▶ **Directive**:
Quote each line of the material verbatim, without the pictures.

......

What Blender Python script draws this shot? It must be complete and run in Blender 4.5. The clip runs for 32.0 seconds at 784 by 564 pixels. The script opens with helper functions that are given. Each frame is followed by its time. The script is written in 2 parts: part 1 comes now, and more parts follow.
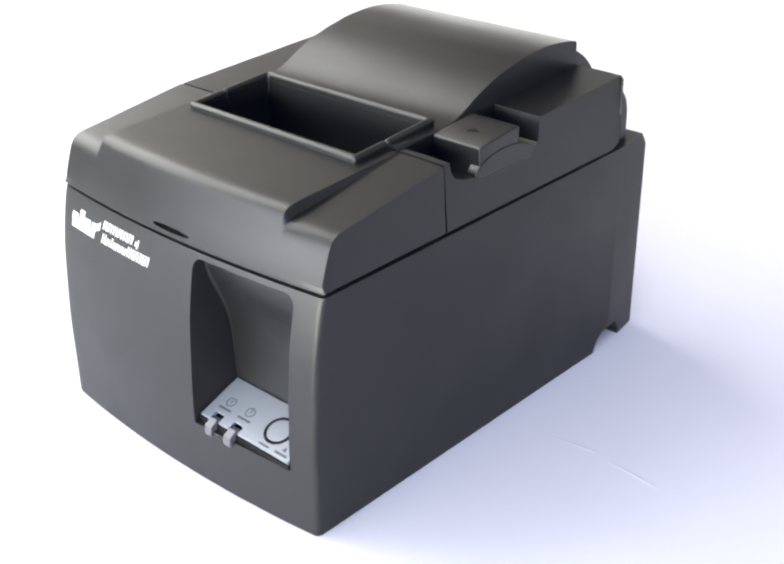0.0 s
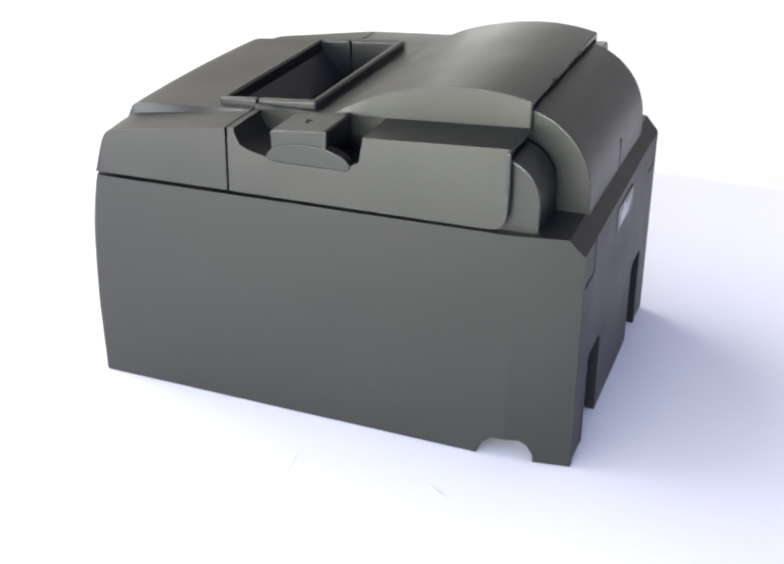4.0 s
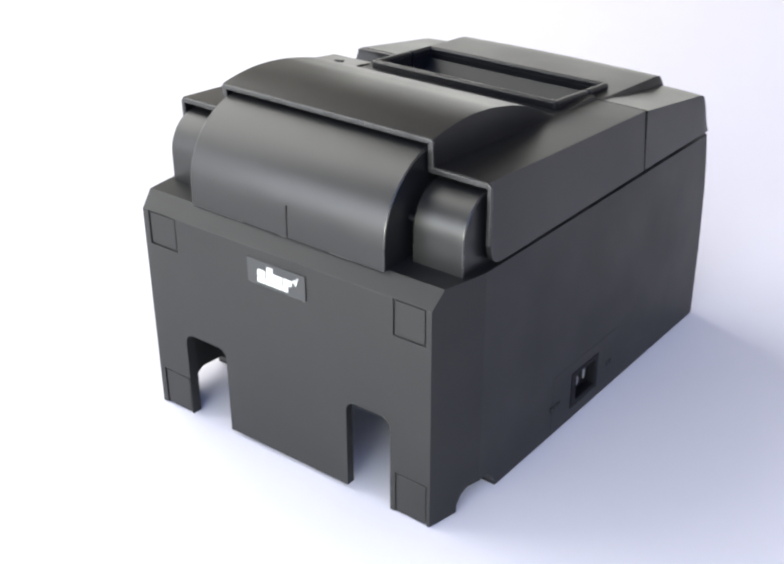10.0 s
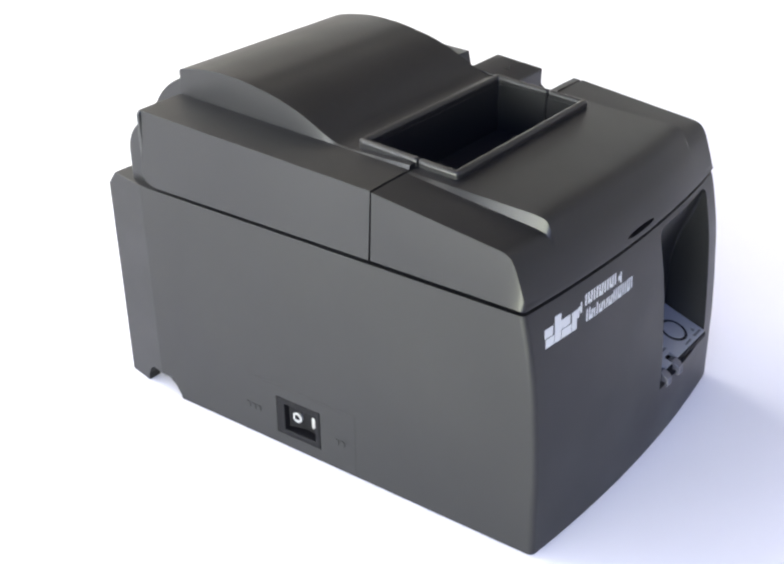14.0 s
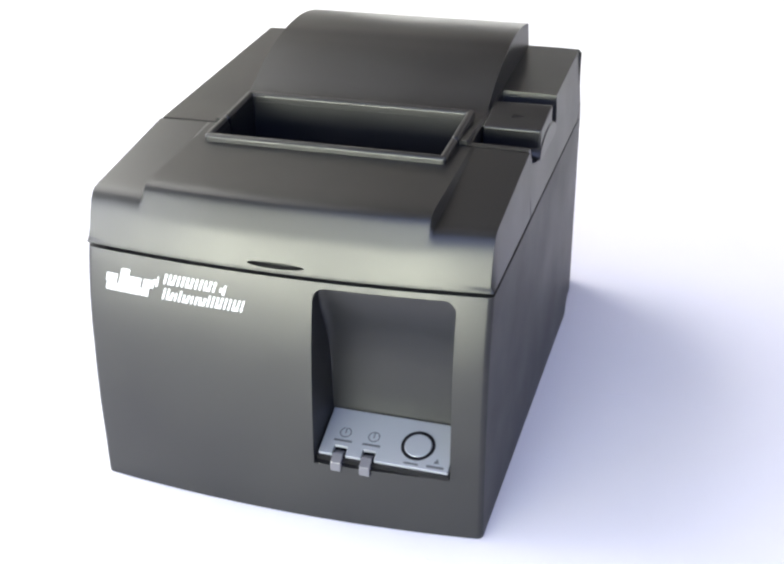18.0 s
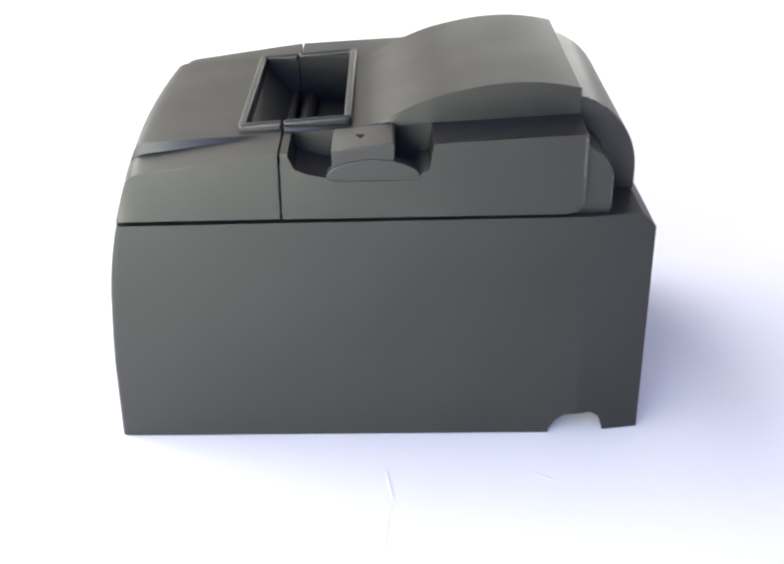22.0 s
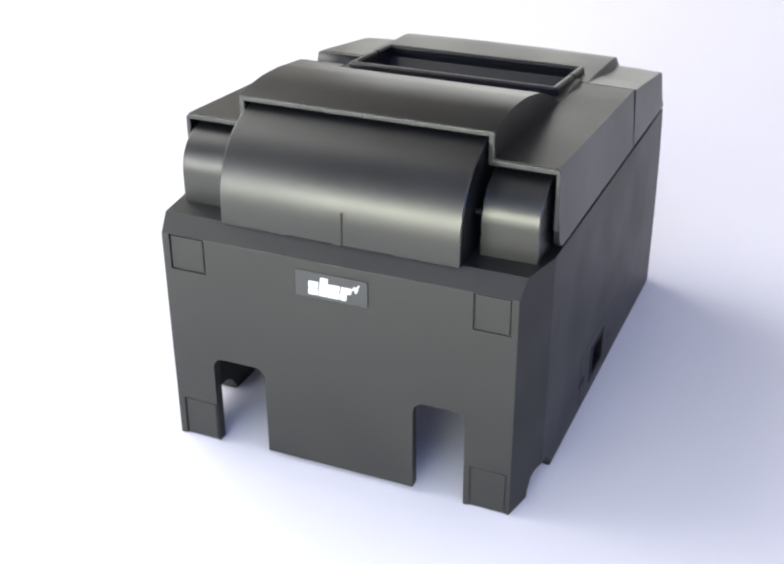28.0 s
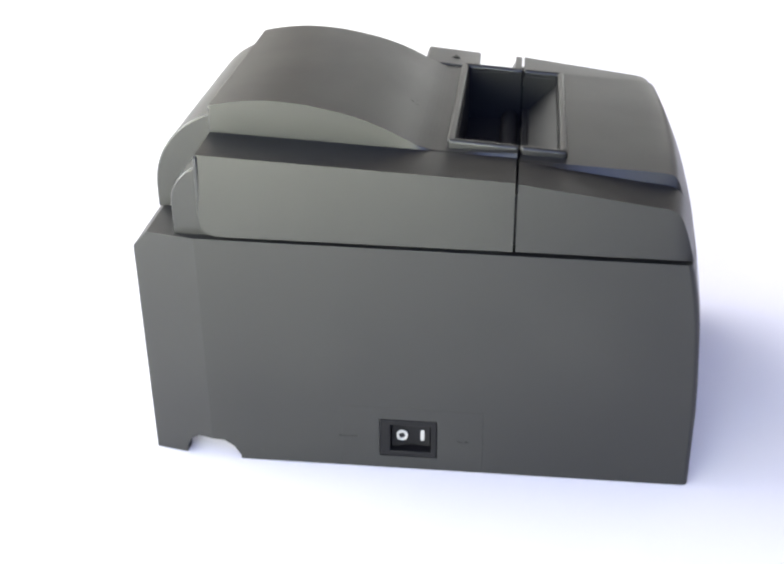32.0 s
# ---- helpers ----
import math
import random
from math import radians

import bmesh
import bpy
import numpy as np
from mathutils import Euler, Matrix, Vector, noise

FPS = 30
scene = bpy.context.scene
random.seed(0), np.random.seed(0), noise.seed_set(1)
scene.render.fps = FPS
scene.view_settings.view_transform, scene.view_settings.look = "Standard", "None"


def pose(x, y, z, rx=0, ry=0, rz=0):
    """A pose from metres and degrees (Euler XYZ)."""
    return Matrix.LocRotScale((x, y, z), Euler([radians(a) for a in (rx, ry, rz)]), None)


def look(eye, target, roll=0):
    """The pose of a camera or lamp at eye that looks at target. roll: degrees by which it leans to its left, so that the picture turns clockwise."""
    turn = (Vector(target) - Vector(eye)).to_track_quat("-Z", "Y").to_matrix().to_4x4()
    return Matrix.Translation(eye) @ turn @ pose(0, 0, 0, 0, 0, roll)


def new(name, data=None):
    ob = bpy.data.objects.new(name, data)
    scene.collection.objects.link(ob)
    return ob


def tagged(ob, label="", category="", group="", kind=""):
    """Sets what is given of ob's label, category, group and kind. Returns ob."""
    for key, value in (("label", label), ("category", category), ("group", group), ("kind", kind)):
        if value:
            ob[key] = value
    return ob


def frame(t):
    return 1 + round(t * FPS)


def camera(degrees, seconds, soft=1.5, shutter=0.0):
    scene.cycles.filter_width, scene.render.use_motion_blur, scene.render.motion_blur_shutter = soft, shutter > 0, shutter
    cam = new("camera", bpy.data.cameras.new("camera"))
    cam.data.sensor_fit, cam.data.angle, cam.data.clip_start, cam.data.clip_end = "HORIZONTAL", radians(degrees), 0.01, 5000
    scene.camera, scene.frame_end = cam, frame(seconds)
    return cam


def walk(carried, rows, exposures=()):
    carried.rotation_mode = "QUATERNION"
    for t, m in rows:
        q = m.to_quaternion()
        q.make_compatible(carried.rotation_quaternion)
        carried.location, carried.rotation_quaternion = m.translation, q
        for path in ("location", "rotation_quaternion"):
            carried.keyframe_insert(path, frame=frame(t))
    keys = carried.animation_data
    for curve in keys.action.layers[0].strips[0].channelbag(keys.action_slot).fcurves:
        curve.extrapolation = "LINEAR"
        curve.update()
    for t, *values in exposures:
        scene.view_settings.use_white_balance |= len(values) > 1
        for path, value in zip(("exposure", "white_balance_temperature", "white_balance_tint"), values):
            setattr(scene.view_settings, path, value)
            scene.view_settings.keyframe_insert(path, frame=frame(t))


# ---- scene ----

# Sizes below are in millimetres in the printer's own space: x to its right, y to its back, z up.
MM = 0.001

# ---- camera ----
cam = camera(36.98, 32.0, soft=2.5)
EYE = pose(0, -0.4372, 0.2613, 0, 0, 0.70) @ pose(0, 0, 0, -27.45) @ pose(0, 0, 0, 0, 0.55) @ pose(0, 0, 0, 90)
walk(cam, [(0.0, EYE), (32.0, EYE)],
     [(0.0, -0.03), (2.5, 0.01), (3.5, -0.09), (5.0, -0.23), (7.0, -0.35), (9.0, -0.37), (11.0, -0.17), (12.0, 0.05), (13.5, 0.01), (15.5, -0.01), (20.0, -0.03), (22.0, -0.03), (23.0, -0.15), (24.0, -0.23), (24.5, -0.25), (26.5, -0.33), (28.5, -0.35), (30.2, -0.17), (31.4, 0.05), (32.0, 0.05)])

# ---- world and light ----
world = bpy.data.worlds.new("sky")
scene.world = world
world.use_nodes = True
sky = world.node_tree.nodes.new("ShaderNodeTexSky")
sky.sky_type, sky.sun_disc = "NISHITA", False
sky.sun_elevation, sky.sun_rotation = radians(40), radians(250)
world.node_tree.nodes["Background"].inputs["Strength"].default_value = 0.1
world.node_tree.links.new(sky.outputs["Color"], world.node_tree.nodes["Background"].inputs["Color"])


def opening_light(name, eye, target, width, height, watts, colour):
    """An area lamp in a wall opening: daylight from the side and high ones, added fill from the others."""
    lamp = bpy.data.lights.new(name, "AREA")
    lamp.shape, lamp.size, lamp.size_y, lamp.energy, lamp.color = "RECTANGLE", width, height, watts, colour
    ob = new(name, lamp)
    ob.matrix_world = look(eye, target)
    return ob


opening_light("window_light_side", (-1.06, 0.98, 1.20), (0, 0.90, 0.80), 2.2, 1.6, 73, (1.0, 0.985, 0.93))
# weak lamp added low at the back for a grazing glint on the hump
opening_light("glint_light_back", (0.42, 2.16, 0.30), (0.36, 0, 0.15), 1.0, 0.40, 6, (1.0, 0.985, 0.95))
# added greenish fill, no known source: brightens upright faces towards the camera
opening_light("fill_light_low", (-0.66, -0.97, 0.20), (-0.46, 0, 0.16), 1.06, 0.30, 33, (0.97, 1.0, 0.82))
# added bluish fill without a known window, lifts the left-facing sides
opening_light("fill_light_corner", (-1.06, -0.54, 0.30), (0, -0.36, 0.25), 0.7, 0.5, 11, (0.86, 0.89, 1.0))
opening_light("window_light_high", (0.10, -0.97, 1.0), (0.10, 0, 0.86), 1.4, 1.2, 16, (0.36, 0.47, 1.0))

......

▶ **Task solution**:
What Blender Python script draws this shot? It must be complete and run in Blender 4.5. The clip runs for 32.0 seconds at 784 by 564 pixels. The script opens with helper functions that are given. Each frame is followed by its time. The script is written in 2 parts: part 1 comes now, and more parts follow.
0.0 s
4.0 s
10.0 s
14.0 s
18.0 s
22.0 s
28.0 s
32.0 s
# ---- helpers ----
import math
import random
from math import radians

import bmesh
import bpy
import numpy as np
from mathutils import Euler, Matrix, Vector, noise

FPS = 30
scene = bpy.context.scene
random.seed(0), np.random.seed(0), noise.seed_set(1)
scene.render.fps = FPS
scene.view_settings.view_transform, scene.view_settings.look = "Standard", "None"


def pose(x, y, z, rx=0, ry=0, rz=0):
    """A pose from metres and degrees (Euler XYZ)."""
    return Matrix.LocRotScale((x, y, z), Euler([radians(a) for a in (rx, ry, rz)]), None)


def look(eye, target, roll=0):
    """The pose of a camera or lamp at eye that looks at target. roll: degrees by which it leans to its left, so that the picture turns clockwise."""
    turn = (Vector(target) - Vector(eye)).to_track_quat("-Z", "Y").to_matrix().to_4x4()
    return Matrix.Translation(eye) @ turn @ pose(0, 0, 0, 0, 0, roll)


def new(name, data=None):
    ob = bpy.data.objects.new(name, data)
    scene.collection.objects.link(ob)
    return ob


def tagged(ob, label="", category="", group="", kind=""):
    """Sets what is given of ob's label, category, group and kind. Returns ob."""
    for key, value in (("label", label), ("category", category), ("group", group), ("kind", kind)):
        if value:
            ob[key] = value
    return ob


def frame(t):
    return 1 + round(t * FPS)


def camera(degrees, seconds, soft=1.5, shutter=0.0):
    scene.cycles.filter_width, scene.render.use_motion_blur, scene.render.motion_blur_shutter = soft, shutter > 0, shutter
    cam = new("camera", bpy.data.cameras.new("camera"))
    cam.data.sensor_fit, cam.data.angle, cam.data.clip_start, cam.data.clip_end = "HORIZONTAL", radians(degrees), 0.01, 5000
    scene.camera, scene.frame_end = cam, frame(seconds)
    return cam


def walk(carried, rows, exposures=()):
    carried.rotation_mode = "QUATERNION"
    for t, m in rows:
        q = m.to_quaternion()
        q.make_compatible(carried.rotation_quaternion)
        carried.location, carried.rotation_quaternion = m.translation, q
        for path in ("location", "rotation_quaternion"):
            carried.keyframe_insert(path, frame=frame(t))
    keys = carried.animation_data
    for curve in keys.action.layers[0].strips[0].channelbag(keys.action_slot).fcurves:
        curve.extrapolation = "LINEAR"
        curve.update()
    for t, *values in exposures:
        scene.view_settings.use_white_balance |= len(values) > 1
        for path, value in zip(("exposure", "white_balance_temperature", "white_balance_tint"), values):
            setattr(scene.view_settings, path, value)
            scene.view_settings.keyframe_insert(path, frame=frame(t))


# ---- scene ----

# Sizes below are in millimetres in the printer's own space: x to its right, y to its back, z up.
MM = 0.001

# ---- camera ----
cam = camera(36.98, 32.0, soft=2.5)
EYE = pose(0, -0.4372, 0.2613, 0, 0, 0.70) @ pose(0, 0, 0, -27.45) @ pose(0, 0, 0, 0, 0.55) @ pose(0, 0, 0, 90)
walk(cam, [(0.0, EYE), (32.0, EYE)],
     [(0.0, -0.03), (2.5, 0.01), (3.5, -0.09), (5.0, -0.23), (7.0, -0.35), (9.0, -0.37), (11.0, -0.17), (12.0, 0.05), (13.5, 0.01), (15.5, -0.01), (20.0, -0.03), (22.0, -0.03), (23.0, -0.15), (24.0, -0.23), (24.5, -0.25), (26.5, -0.33), (28.5, -0.35), (30.2, -0.17), (31.4, 0.05), (32.0, 0.05)])

# ---- world and light ----
world = bpy.data.worlds.new("sky")
scene.world = world
world.use_nodes = True
sky = world.node_tree.nodes.new("ShaderNodeTexSky")
sky.sky_type, sky.sun_disc = "NISHITA", False
sky.sun_elevation, sky.sun_rotation = radians(40), radians(250)
world.node_tree.nodes["Background"].inputs["Strength"].default_value = 0.1
world.node_tree.links.new(sky.outputs["Color"], world.node_tree.nodes["Background"].inputs["Color"])


def opening_light(name, eye, target, width, height, watts, colour):
    """An area lamp in a wall opening: daylight from the side and high ones, added fill from the others."""
    lamp = bpy.data.lights.new(name, "AREA")
    lamp.shape, lamp.size, lamp.size_y, lamp.energy, lamp.color = "RECTANGLE", width, height, watts, colour
    ob = new(name, lamp)
    ob.matrix_world = look(eye, target)
    return ob


opening_light("window_light_side", (-1.06, 0.98, 1.20), (0, 0.90, 0.80), 2.2, 1.6, 73, (1.0, 0.985, 0.93))
# weak lamp added low at the back for a grazing glint on the hump
opening_light("glint_light_back", (0.42, 2.16, 0.30), (0.36, 0, 0.15), 1.0, 0.40, 6, (1.0, 0.985, 0.95))
# added greenish fill, no known source: brightens upright faces towards the camera
opening_light("fill_light_low", (-0.66, -0.97, 0.20), (-0.46, 0, 0.16), 1.06, 0.30, 33, (0.97, 1.0, 0.82))
# added bluish fill without a known window, lifts the left-facing sides
opening_light("fill_light_corner", (-1.06, -0.54, 0.30), (0, -0.36, 0.25), 0.7, 0.5, 11, (0.86, 0.89, 1.0))
opening_light("window_light_high", (0.10, -0.97, 1.0), (0.10, 0, 0.86), 1.4, 1.2, 16, (0.36, 0.47, 1.0))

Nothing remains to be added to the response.